Start out by sprinkling some cornmeal, sawdust, or baking soda right onto the stain. This will work to suck up as much of the stain as possible, allowing for an easier clean. When as much of the liquid has been soaked up as possible, sweep away what’s left of the baking powder. If this doesn’t remove the stain entirely, you can simply scrub using a nylon brush and some water. In a worst-case scenario, you might want to consider trying a degreaser. Just make sure to follow manufacturer instructions.
Step 4: Muriatic Acid and Trisodium Phosphate
There are some stains that will be tougher to remove than others. Instead of calling it quits and living with the stains, try to bring in a more effective cleaning agent like trisodium phosphate (TSP) or muriatic acid.

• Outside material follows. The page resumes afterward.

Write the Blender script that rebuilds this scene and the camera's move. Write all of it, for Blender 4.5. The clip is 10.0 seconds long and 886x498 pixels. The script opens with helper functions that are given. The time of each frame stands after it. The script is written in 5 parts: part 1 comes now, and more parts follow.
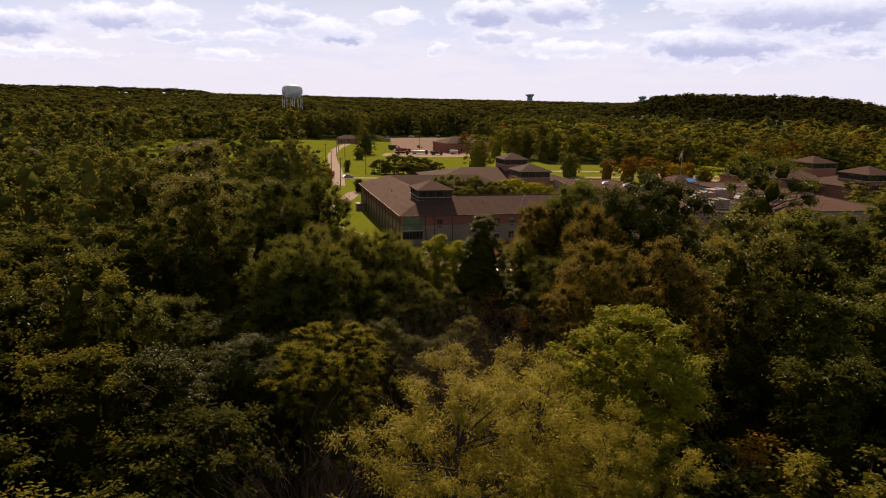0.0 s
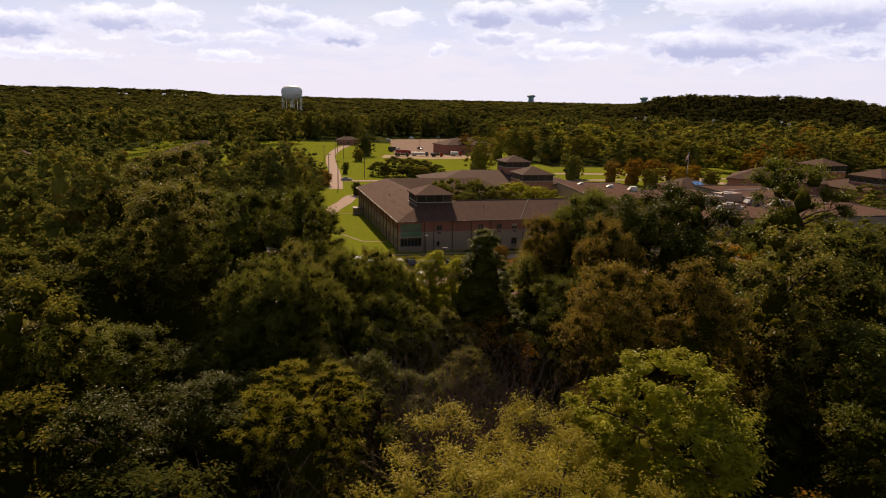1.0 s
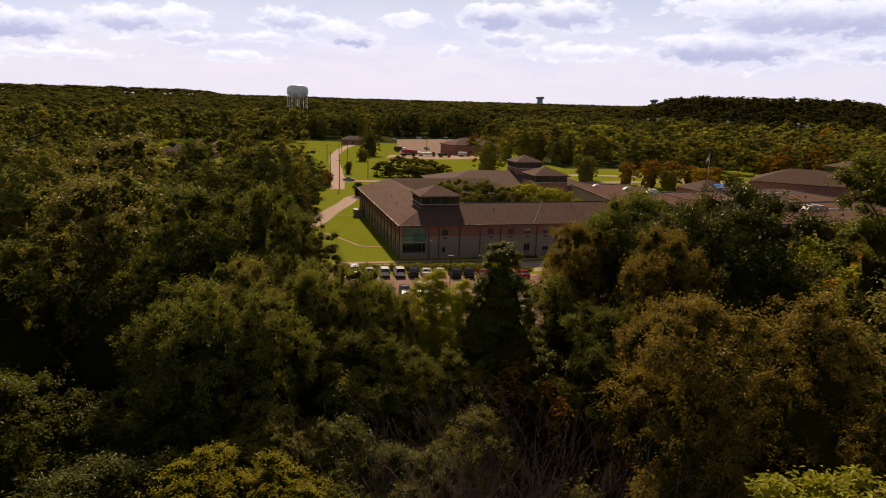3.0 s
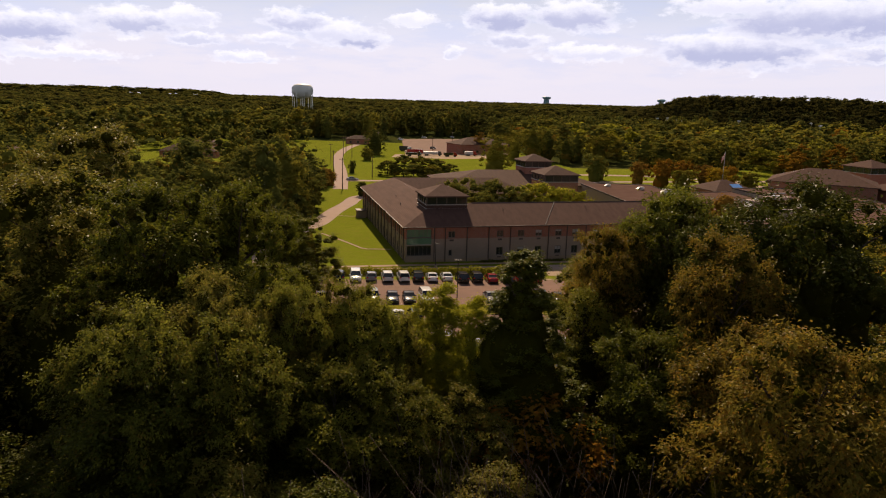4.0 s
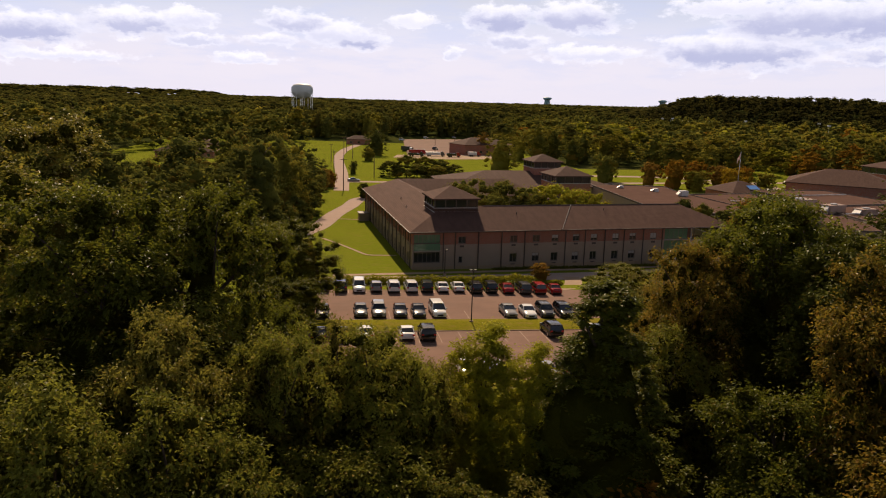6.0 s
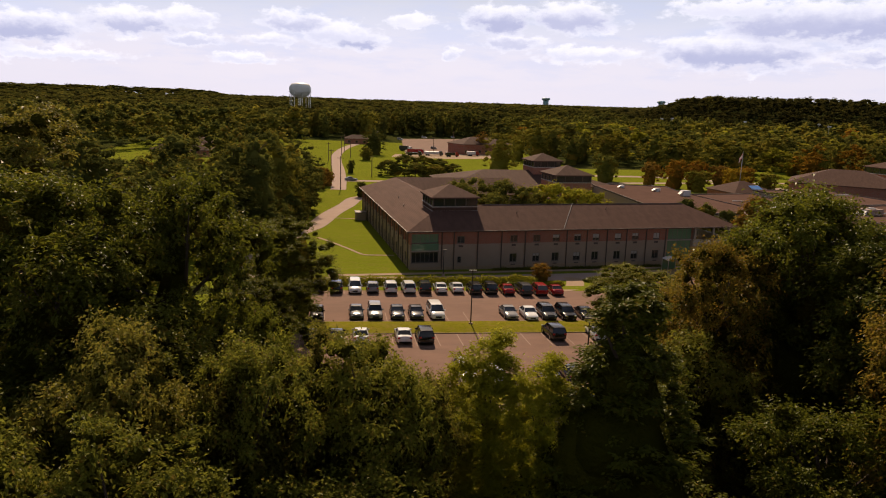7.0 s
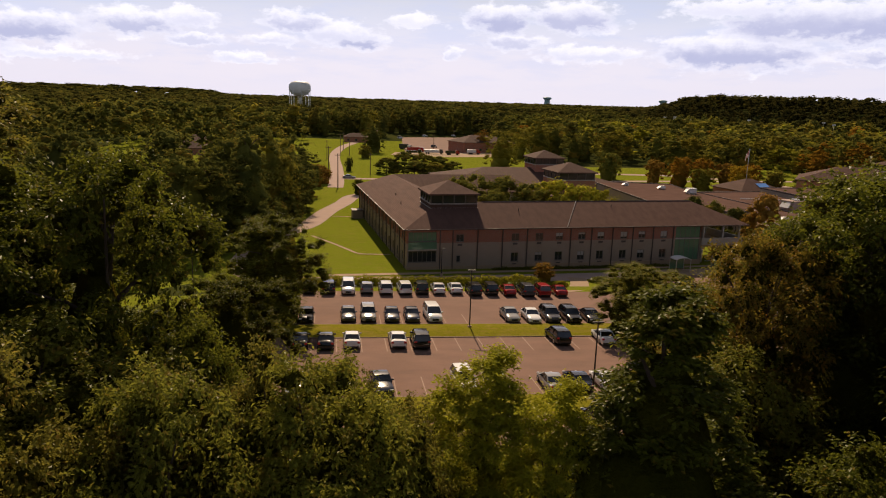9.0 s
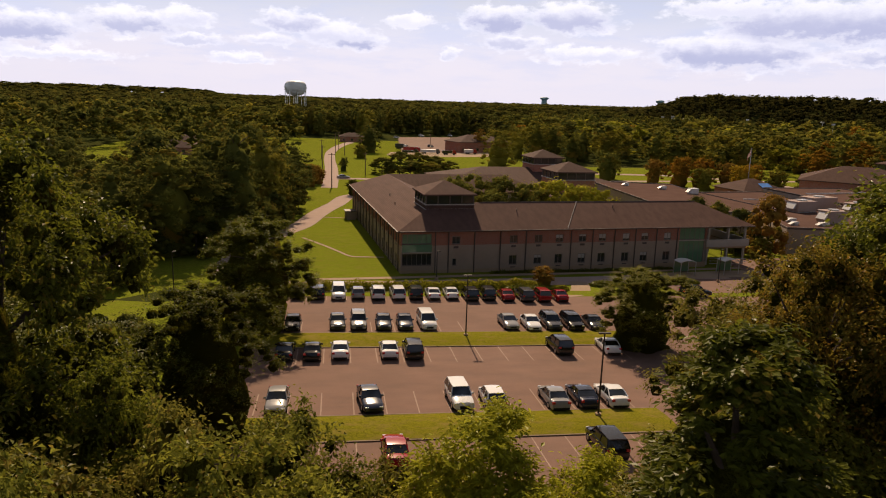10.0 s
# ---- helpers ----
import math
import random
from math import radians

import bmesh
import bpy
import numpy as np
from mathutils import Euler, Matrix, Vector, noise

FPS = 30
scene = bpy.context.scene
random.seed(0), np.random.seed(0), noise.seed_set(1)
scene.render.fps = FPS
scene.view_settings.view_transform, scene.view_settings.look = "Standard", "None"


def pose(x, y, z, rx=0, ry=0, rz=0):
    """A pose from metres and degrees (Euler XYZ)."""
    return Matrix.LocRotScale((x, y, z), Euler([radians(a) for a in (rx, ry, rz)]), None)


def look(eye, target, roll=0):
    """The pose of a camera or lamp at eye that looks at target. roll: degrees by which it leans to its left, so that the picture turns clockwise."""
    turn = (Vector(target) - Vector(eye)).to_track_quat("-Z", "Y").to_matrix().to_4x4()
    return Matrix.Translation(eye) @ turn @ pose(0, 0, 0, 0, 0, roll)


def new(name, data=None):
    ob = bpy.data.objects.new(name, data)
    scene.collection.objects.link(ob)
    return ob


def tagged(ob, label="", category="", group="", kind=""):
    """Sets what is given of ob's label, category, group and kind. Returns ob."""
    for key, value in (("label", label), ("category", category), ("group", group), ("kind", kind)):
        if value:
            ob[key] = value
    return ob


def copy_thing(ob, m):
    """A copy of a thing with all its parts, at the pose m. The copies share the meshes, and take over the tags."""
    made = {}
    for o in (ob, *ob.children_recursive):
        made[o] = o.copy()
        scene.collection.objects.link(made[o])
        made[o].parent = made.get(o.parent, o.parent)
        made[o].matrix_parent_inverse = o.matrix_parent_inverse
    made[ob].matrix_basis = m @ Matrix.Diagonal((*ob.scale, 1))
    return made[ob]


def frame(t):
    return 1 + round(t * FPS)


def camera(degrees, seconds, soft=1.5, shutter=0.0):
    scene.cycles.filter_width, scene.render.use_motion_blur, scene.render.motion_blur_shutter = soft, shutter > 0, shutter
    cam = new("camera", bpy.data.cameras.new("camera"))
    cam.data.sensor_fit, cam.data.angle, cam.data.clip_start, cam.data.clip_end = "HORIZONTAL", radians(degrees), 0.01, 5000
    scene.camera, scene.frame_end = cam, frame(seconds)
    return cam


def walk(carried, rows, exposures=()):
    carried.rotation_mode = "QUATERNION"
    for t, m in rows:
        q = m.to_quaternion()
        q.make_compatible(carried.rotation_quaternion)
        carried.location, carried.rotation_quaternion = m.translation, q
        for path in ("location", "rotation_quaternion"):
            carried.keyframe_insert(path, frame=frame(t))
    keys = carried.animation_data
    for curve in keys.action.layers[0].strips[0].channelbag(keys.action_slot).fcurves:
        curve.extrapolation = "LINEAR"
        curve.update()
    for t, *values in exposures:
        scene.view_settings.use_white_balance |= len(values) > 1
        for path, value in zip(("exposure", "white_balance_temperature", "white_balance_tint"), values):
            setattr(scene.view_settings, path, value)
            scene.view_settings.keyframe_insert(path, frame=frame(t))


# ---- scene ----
cam = camera(65.5, 10.0, soft=1.1)
PATH = [
    (0, (-14.468, -121.844, 32.989), (-14.131, -119.918, 32.565), 1.3),
    (0.5, (-13.68, -118.44, 32.962), (-13.344, -116.514, 32.54), 1.3),
    (1, (-12.957, -115.026, 32.955), (-12.623, -113.099, 32.534), 1.3),
    (1.5, (-12.254, -111.689, 32.842), (-11.92, -109.762, 32.423), 1.3),
    (2, (-11.583, -108.38, 32.372), (-11.255, -106.452, 31.955), 1.3),
    (2.5, (-11.074, -105.137, 31.742), (-10.752, -103.207, 31.325), 1.5),
    (4, (-9.331, -93.88, 29.931), (-9.034, -91.947, 29.515), 1.6),
    (4.5, (-9.291, -90.809, 29.562), (-8.998, -88.875, 29.148), 1.5),
    (5, (-9.591, -88.219, 29.257), (-9.296, -86.285, 28.844), 1.4),
    (5.5, (-9.756, -85.95, 29.124), (-9.461, -84.016, 28.71), 1.5),
    (7, (-9.286, -81.051, 28.143), (-8.983, -79.118, 27.731), 1.8),
    (7.5, (-8.967, -79.905, 27.817), (-8.664, -77.972, 27.404), 1.8),
    (8, (-8.642, -78.898, 27.55), (-8.341, -76.964, 27.137), 1.9),
    (8.5, (-8.348, -77.705, 27.236), (-8.05, -75.771, 26.824), 1.9),
    (9, (-8.01, -76.055, 26.909), (-7.71, -74.121, 26.496), 1.8),
    (9.5, (-7.557, -73.883, 26.651), (-7.252, -71.951, 26.236), 1.8),
    (10, (-6.989, -71.394, 26.324), (-6.681, -69.461, 25.912), 1.8),
]
walk(cam, [(t, look(eye, target, roll)) for t, eye, target, roll in PATH], exposures=((0.0, 0.23), (10.0, 0.23)))

# ---------------------------------------------------------------- light
SUN_EL, SUN_AZ = 38.5, 2.2   # degrees; azimuth from +y towards +x
world = bpy.data.worlds.new("sky")
scene.world = world
world.use_nodes = True
wt = world.node_tree
wt.nodes.clear()


def wnode(kind, **props):
    n = wt.nodes.new(kind)
    for k, v in props.items():
        if k == "operation":
            n.operation = v
        elif k == "data_type":
            n.data_type = v
        elif k == "blend_type":
            n.blend_type = v
    return n


def wmath(op, a, b=None, c=None):
    n = wnode("ShaderNodeMath", operation=op)
    for i, v in enumerate((a, b, c)):
        if v is None:
            continue
        if isinstance(v, (int, float)):
            n.inputs[i].default_value = v
        else:
            wt.links.new(v, n.inputs[i])
    return n.outputs[0]


def wmix(fac, a, b):
    n = wt.nodes.new("ShaderNodeMixRGB")
    for i, v in enumerate((fac, a, b)):
        if isinstance(v, (int, float)):
            n.inputs[i].default_value = v
        elif isinstance(v, tuple):
            n.inputs[i].default_value = v
        else:
            wt.links.new(v, n.inputs[i])
    return n.outputs[0]


def smooth(x, lo, hi):
    n = wt.nodes.new("ShaderNodeMapRange")
    n.interpolation_type = "SMOOTHSTEP"
    wt.links.new(x, n.inputs[0])
    n.inputs[1].default_value, n.inputs[2].default_value = lo, hi
    return n.outputs[0]


sky = wt.nodes.new("ShaderNodeTexSky")
sky.sky_type = "NISHITA"
sky.sun_disc = False
sky.sun_elevation = radians(SUN_EL)
sky.sun_rotation = radians(SUN_AZ)
sky.air_density, sky.dust_density, sky.ozone_density = 1.0, 1.6, 1.5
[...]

With muriatic acid, it should only be used in the most extreme of scenarios. Make sure that you wear eyewear, gloves, and a breathing apparatus if you are going to use muriatic acid. Also, be sure to read any instructions from the manufacturer for both safety and appliance questions.
Trisodium Phosphate (PSP) is also quite strong and has a track record of cutting through mildew, mold, and even grease. But it is also highly caustic and has even been banned in a few states. Even if it is legal in your state, you may want to look into other options that won’t have the same harmful impact.
Finals Tips When Cleaning Concrete
When you want to clean concrete of any kind, know the surface. With an outdoor space like a patio or walkway, you don’t necessarily need to worry about scratching or minor imperfections. In that case, a strong abrasive, a good bit of scrubbing, or a power washer will work just fine.
But if you are dealing with a more delicate surface, it would behoove you to take a little bit of caution. You can still use baking soda or white vinegar, but stay about from some of the commercial adhesives that will wear, scratch, and otherwise damage the flooring. Most of all, use preventative maintenance to stay on top of the floors, keeping them looking far better for far longer.